The problem is, luck plays far too important a part in far too many T20 matches. It creates an illusion of closeness between the good and the ordinary teams, which disappears as the length of the game grows. As long as players realise that, they will keep aspiring to do well in the longer formats.
Another matter of concern: there were 22 players on the field. Eight of them were not Indian. A Super Over is basically a contest between six players. At the crunch, when it mattered, not one Indian was trusted enough to be one of those six men. Perceptions of captains and coaching staffs matter.
April 23
Travel. A lot of travel. Often just a day's gap between matches. Late-night finishes. No regular sleep cycle. A new bed nearly every third day. Packing again and again. No regular training hours. Playing an IPL, and staying fit for it, no matter the amount of money on offer, is no bed of roses. Add to that an important and time-consuming exercise: sponsors' events, where the presence of the big stars of the team is a must. And these teams, unlike the Indian national team, need money to pay the players and the BCCI, so they have to oblige. Event after event after promotional shoot after promotional shoot consumes the waking hours of the IPL stars.
Ask the coaches of the teams who have come to Ahmedabad how their sides manage to stay fit, and they say it comes down to the free market. Those who are satisfied with just one year of this tend to let themselves go; those who want more, find ways to train, steal hours between shoots, and watch what they eat. And whom they meet, lest we forget what happened two years ago.
April 24
Royals have their mini juggernaut halted as Royal Challengers Bangalore use their own trick - of bowling spinners early - to strangle the hosts and win at a canter. Shane Watson admits his side didn't read the conditions well, that they needed to realise pretty quickly that on this pitch even 150 would have been a testing target, and that they shouldn't have aimed for the 180 they went after.

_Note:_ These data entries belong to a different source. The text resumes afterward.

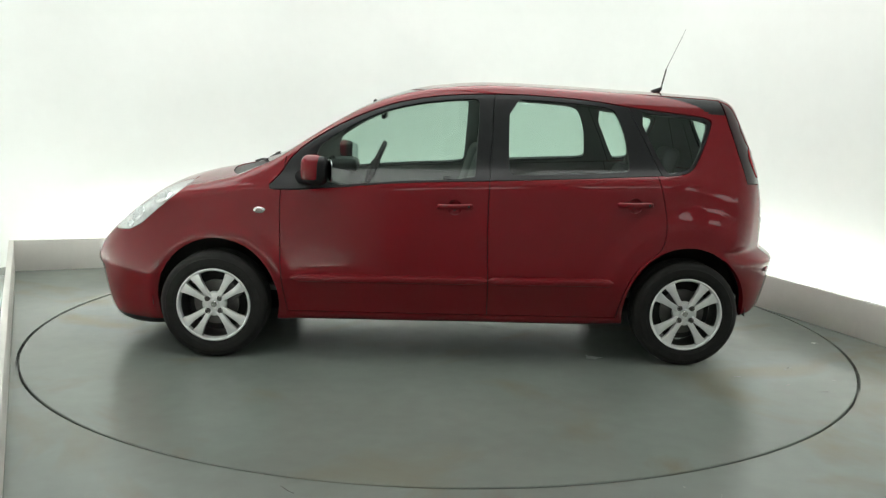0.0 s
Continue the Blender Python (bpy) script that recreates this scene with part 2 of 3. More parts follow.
tube_run((LEFT + 0.3, BACK + 0.17), (RIGHT - 0.1, BACK + 0.17), 4)
tube_run((RIGHT + 0.17, BACK - 0.2), (RIGHT + 0.17, -5.4), 8)
tube_run((LEFT - 0.17, BACK - 0.4), (LEFT - 0.17 + 0.245 * 1.31, -4.2), 7)

# the rest of the hall, out of view
HALL = [(-4.6, LEFT_END - 0.2), (-4.6, -8.2), (6.2, -8.2), (6.2, RIGHT_END - 0.2)]
structure("wall_hall", strip_bm([room(*p).xy for p in HALL][::-1], 0, WALL_H, 0.12), M_DIM, "plain grey hall wall", "wall")
structure("wall_wing_left", strip_bm([room(*p).xy for p in [(LEFT_NEAR - TROUGH + 0.02, LEFT_END - 0.05), (-4.7, LEFT_END - 0.05)]], 0, WALL_H, 0.12), M_DIM, "plain grey return wall", "wall")
structure("wall_wing_right", strip_bm([room(*p).xy for p in [(6.3, RIGHT_END - 0.05), (RIGHT + TROUGH - 0.02, RIGHT_END - 0.05)]], 0, WALL_H, 0.12), M_DIM, "plain grey return wall", "wall")
a_, b_ = 6.4, 8.4
cbm = bmesh.new()
cv_ = [cbm.verts.new(room(u, v, z)) for z in (WALL_H, WALL_H + 0.1) for u, v in ((-a_, -b_), (a_, -b_), (a_, 4.0), (-a_, 4.0))]
for f_ in ((0, 1, 2, 3), (4, 5, 6, 7), (0, 1, 5, 4), (1, 2, 6, 5), (2, 3, 7, 6), (3, 0, 4, 7)):
    cbm.faces.new([cv_[i] for i in f_])
structure("ceiling", cbm, M_CEIL, "plain white ceiling", "ceiling")


def ceiling_light(u, v, du, dv):
    rot = Matrix.Translation(room(u, v, WALL_H - 0.06)) @ Matrix.Rotation(radians(ROOM), 4, "Z")
    e = tagged(new("ceiling_light"), "lit rectangular ceiling light panel in a white frame", "ceiling light", group="ceiling lights")
    e.matrix_world = rot
    part("diffuser", box_bm((-du, -dv, -0.012), (du, dv, 0.0)), M_PANEL, e)
    part("frame", join_bm([box_bm((-du - 0.03, s * (dv + 0.015) - 0.015, -0.02), (du + 0.03, s * (dv + 0.015) + 0.015, 0.06)) for s in (-1, 1)]
                          + [box_bm((s * (du + 0.015) - 0.015, -dv, -0.02), (s * (du + 0.015) + 0.015, dv, 0.06)) for s in (-1, 1)]), M_CEIL, e)


for u_ in (-1.32, 1.32):
    for v_ in (-1.22, 1.22):
        ceiling_light(u_, v_, 1.25, 1.15)
for u_ in (-2.6, 0.6, 3.8):
    ceiling_light(u_, -6.9, 1.2, 0.50)


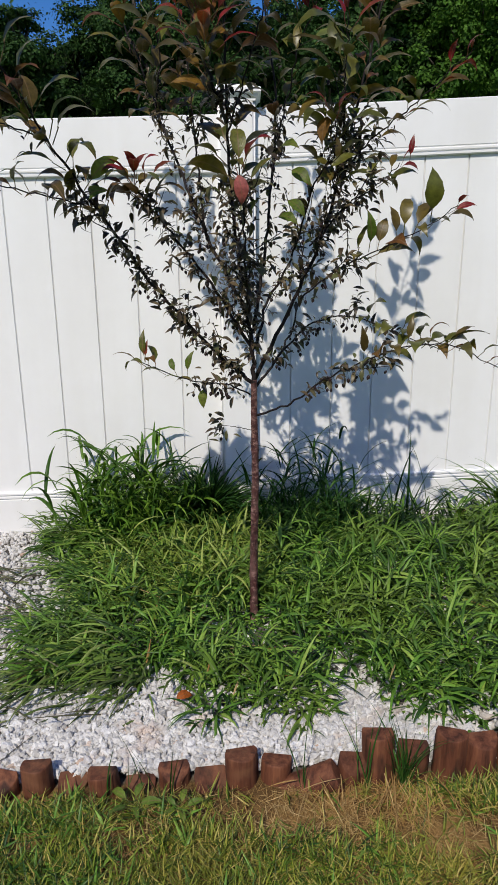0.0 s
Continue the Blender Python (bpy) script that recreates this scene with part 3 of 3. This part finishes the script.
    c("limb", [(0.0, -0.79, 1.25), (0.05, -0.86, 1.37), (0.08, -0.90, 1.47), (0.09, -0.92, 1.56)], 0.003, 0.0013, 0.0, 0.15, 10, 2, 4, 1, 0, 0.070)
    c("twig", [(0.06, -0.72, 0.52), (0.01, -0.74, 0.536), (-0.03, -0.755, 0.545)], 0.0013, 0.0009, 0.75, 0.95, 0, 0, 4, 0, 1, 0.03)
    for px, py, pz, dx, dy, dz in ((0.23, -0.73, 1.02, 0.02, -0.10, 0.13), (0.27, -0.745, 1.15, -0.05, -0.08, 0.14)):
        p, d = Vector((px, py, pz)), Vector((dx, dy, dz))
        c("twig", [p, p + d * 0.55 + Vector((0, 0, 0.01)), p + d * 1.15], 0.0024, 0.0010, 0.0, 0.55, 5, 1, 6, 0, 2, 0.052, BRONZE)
    # leaves of a colour of their own
    leaf(tree, (0.026, -1.115, 1.145), (0.2, -0.1, -1), 0.062, PINK, 5, 0.0)
    leaf(tree, (-0.05, -0.95, 1.475), (0.2, -0.4, -1), 0.072, AMBER, 5, 0.0)
    leaf(tree, (0.13, -0.90, 1.165), (0.6, -0.6, -0.4), 0.066, FRESH, 5, 0.5)
    for p, way in (((0.105, -0.96, 1.19), (0.5, -0.7, 0.1)), ((0.12, -0.95, 1.10), (0.7, -0.5, -0.5)), ((0.085, -0.96, 1.10), (-0.4, -0.6, -0.3)), ((0.10, -0.95, 1.06), (0.6, -0.6, -0.1))):
        leaf(tree, p, way, 0.058, FRESH, 5, 0.3)
    leaf(tree, (0.215, -1.0, 1.26), (-0.3, -0.5, -0.8), 0.064, AMBER, 5, 0.0)
    leaf(tree, (0.40, -0.905, 1.17), (0.1, -0.1, 1), 0.045, YOUNG, 3, 0.4)
    leaf(tree, (-0.185, -0.985, 0.75), (0.15, 0, 1), 0.040, YOUNG, 3, 0.3)
    leaf(tree, (-0.19, -0.99, 0.75), (-1, -0.1, 0.5), 0.052, AMBER, 0, 0.4)
    for k in range(4):
        leaf(tree, (-0.200 + 0.01 * k, -0.93, 1.135), ((-0.6, -0.2, 0.3, 0.7)[k], -0.5, (0.6, 0.9, 0.8, 0.45)[k]), 0.062, YOUNG, k, 0.2 * k)
    leaf(tree, (-0.10, -0.925, 0.705), (0.25, -0.1, 1), 0.052, FRESH, 0, 0.5)
    leaf(tree, (-0.105, -0.93, 0.70), (-0.6, -0.3, 0.25), 0.040, FRESH, 5, 0.2)
    leaf(tree, (-0.058, -0.87, 0.685), (-0.15, -0.35, -1), 0.055, FRESH, 5, 0.0)
    for k in range(9):
        a = k * 2.4
        leaf(tree, (-0.040 + 0.018 * math.cos(a), -0.97, 1.375 + 0.011 * k), (math.cos(a), 0.6 * math.sin(a) - 0.25, 0.35 + 0.05 * k), 0.076, YOUNG, k % 6, 0.2 * math.sin(k))
    crown.close()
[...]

Incredibly, the task in a 20-over game for a team is to suss out the conditions in the first four or five overs. That's hardly any time. If there seems to be little time for those playing, imagine those who are watching. With more riding on each ball than in any other format, with the pressure of a full match compressed into three hours, you would expect more tension in the stands, you would expect people to watch more closely. Except that doesn't happen. It can't happen. Not even if you desperately wanted to. The PA won't let you. You won't be able to talk to the person next to you, you won't be able to listen to silences or spot subtle changes in the field because the PA will keep belting loud music, it will keep trying to manufacture atmosphere. The unfortunate part is that the crowds are actually trying to watch. If only the PA could get over itself, it would hear applause for every scrambled second run, for an accurate rocket throw from the deep, and the murmur when a captain is making a decision over who should bowl the 18th over: The big import, to make it easy for the Indian bowler in the 20th? Or the Indian apprentice, because the import can handle the pressure of the final over well?
April 25
Ahmedabad leg over. Delhi beckons. On the same flight as Royal Challengers. Virat Kohli has left early because he has to be at an event. Other Royal Challengers cause a stir in the quiet airport. People line up for selfies and autographs. Rookies such as Sarfaraz Khan are recognised. At the Delhi airport, quietly, without drawing any attention to himself, exits former Indian Olympian Milkha Singh.